The magnetopause is actually a layer with a thickness of several hundred kilometers rather than a sharp boundary to the magnetosphere. There is slight motion in it according to the state of the solar wind, and in particular there is a rippling motion along the magnetotail boundary. Ahead, or ‘upstream’, of the magnetopause by about 3 RE on the sunward side is a standing shock front, known as the bow shock, whose presence is due to the fact that, relative to the solar-wind flow, the earth and its magnetosphere are moving faster than either the sound or Alfven speed. Its properties, like the magnetopause, depend on the solar wind, in particular the interplanetary magnetic field carried with it: when the direction of this field is almost parallel to the shock, the shock front is thin and well defined, but when nearly perpendicular it is rather wide and ill-defined. Some solar-wind particles incident on the shock are scattered back into a sunward direction. Between the bow shock and the nose of the magnetopause, a region known as the magnetosheath, the solar-wind flow continues at reduced speed, and is somewhat compressed and irregular.

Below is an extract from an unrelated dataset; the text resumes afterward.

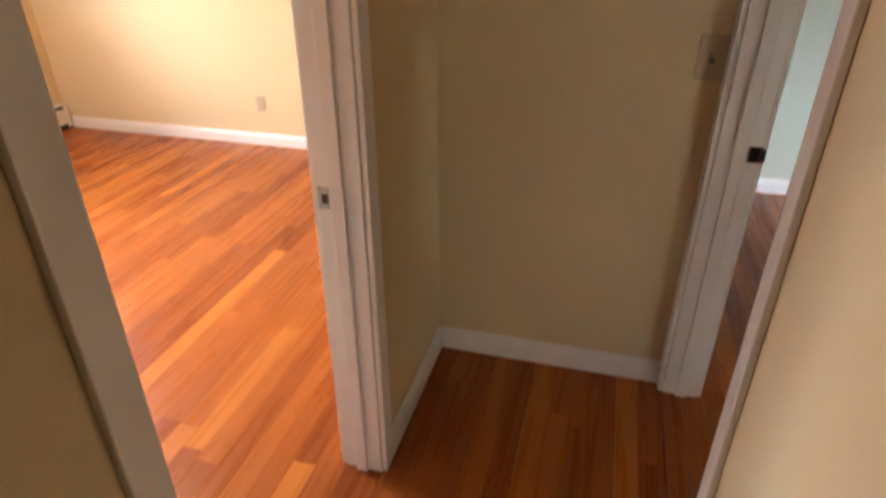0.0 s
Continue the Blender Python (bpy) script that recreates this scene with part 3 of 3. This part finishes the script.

There is a convection of plasma in the magneto tail as a combined result of a strong electric field set up across the magneto tail and magnetic field there. The convicted plasma moves towards the earth, then round it, leaving the magnetosphere on its sunward side. Some of the electron and ions in this convicted plasma become trapped in the field of the inner magnetosphere, following helical paths along the field lines and mirroring near the terrestrial magnetic poles. The motion between one mirror point and the other typically takes a fraction of a second. Owing to the decrease of field strength going away from the earth, there is a drift motion, with electrons drifting eastwards, ions westwards. This separation of charge sets up a current – the- ring current – flowing round the earth. The direction of an electric current is conventionally in the opposite direction to the flow of electrons, so the ring current flows westwards.